Henning said ":::It stabilizes the piston square in the bore through the flop at the top so the compression rings stay square in the bore. The ring can only provide a 'perfect seal' when it is square in the bore. Any 'rocking' of the piston creates a "circle in an ellipsoid" relationship which will break the seal and allow bypass."
By putting an oil control ring lower on the skirt (best below the wrist pin), it will minimize the rocking force of the piston. They need to redesign the piston and potentially connecting rod to affect a correct fix. __________________
What? If you were trying to correct piston slap reduce the piston to bore clearance in the manufacturing process, done and done. I have never seen an example in any piston engine where adding another oil control ring reduced piston slap. I have never seen any ring below the wrist pin either. Do you have an example?
I still think this is exactly what it seems, you have an oil squirter coating the bottom of the piston and the bore in this engine, the existing oil control ring was overwhelmed on the down stroke so an additional oil control ring was added. This engine was modified from earlier versions with the addition of the squirters and part of that seems to be a coincident blow by problem, even with a factory separator, and new tolerances.
I will chime in with what I feel is pertinent to this topic.
First, since this is a motor where thousands were built and the basic design has been proved to be sufficient and the motor has not been bored/stroked or any other geometry has been altered, then a redesign of the piston /crank /rod alignment is not needed or required...

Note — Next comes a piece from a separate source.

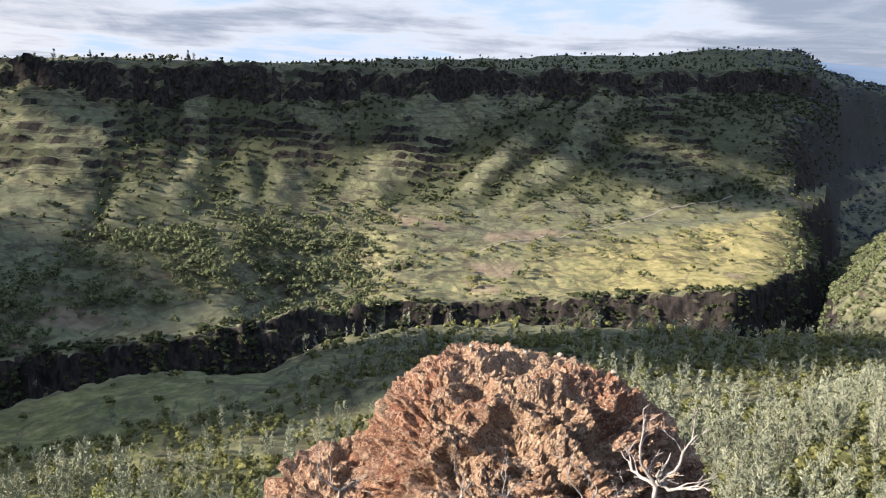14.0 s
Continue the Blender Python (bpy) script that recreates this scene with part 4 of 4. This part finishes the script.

There are alot of motors built with oil control rings on the skirt and below the wrist pin. Most of those applications are on inline ( pistons are moving straight up and down). To a lesser extent that style piston is used in motors with a ( V ) configuration and the vast majority are in industrial applications which use long strokes to gain maximum torque.. That reciprocating action will cause piston rock in the cylinder bores mainly because of the sheer weight of heavy pistons and rods and the rod / crank angles involved with long stroke motors.
Our aircraft motors are horizontal motors and believe it or not gravity does influence pistons that are riding in the cylinders.. Also remember, aircraft motors have pistons with rather short skirts and that does not help the piston rocking action... Henning has it right that pistons need to be perfectly square in the bores for the rings to operate properly.. By adding a lower ring, it will help the stability and squareness of piston, and that ring assembly does not need to be a true oil control ring but have enough stiffness to prevent piston rock and act as a preliminary oil control device... On most turbo motors the piston oiler is needed to spray on the inside bottom of the piston dome to help carry away the extra heat the turbo imposes on it.. That oil spray in pretty well aimed at the area on the piston but some does get on the cylinder walls when the piston is close to and at top dead center so the lower oil control /stability ring does become effective for scraping excess oil and reducing oil consumption..

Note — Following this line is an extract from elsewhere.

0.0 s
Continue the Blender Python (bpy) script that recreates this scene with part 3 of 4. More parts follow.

Piston to wall / cylinder clearances are VERY hard to alter or reduce since the operating temperature range does not change much from the original design.... At face value it looks like reducing that clearance would be simple way to cure piston rock but unless you use different piston materials with smaller expansion rates and cylinders were drastically redesigned to maintain less thermal expansion /contraction rates at all operating conditions changing piston to wall clearances are not a viable workaround method..., Piston to wall clearance is always set to the greater clearance as closer tolerances could cause pistons to stick in the bores... You do NOT want that. The trade off is the piston will not be as stabile.
As the one poster pointed out. loading a piston with upper and lower rings will be a little more difficult . cylinders usually have a large chamfered angle on the bottom and that will let you "walk" the lower ring in altho since you have just used the ring compressor on the top set of rings, just repositioning it a little lower to assist the lower ring is easy.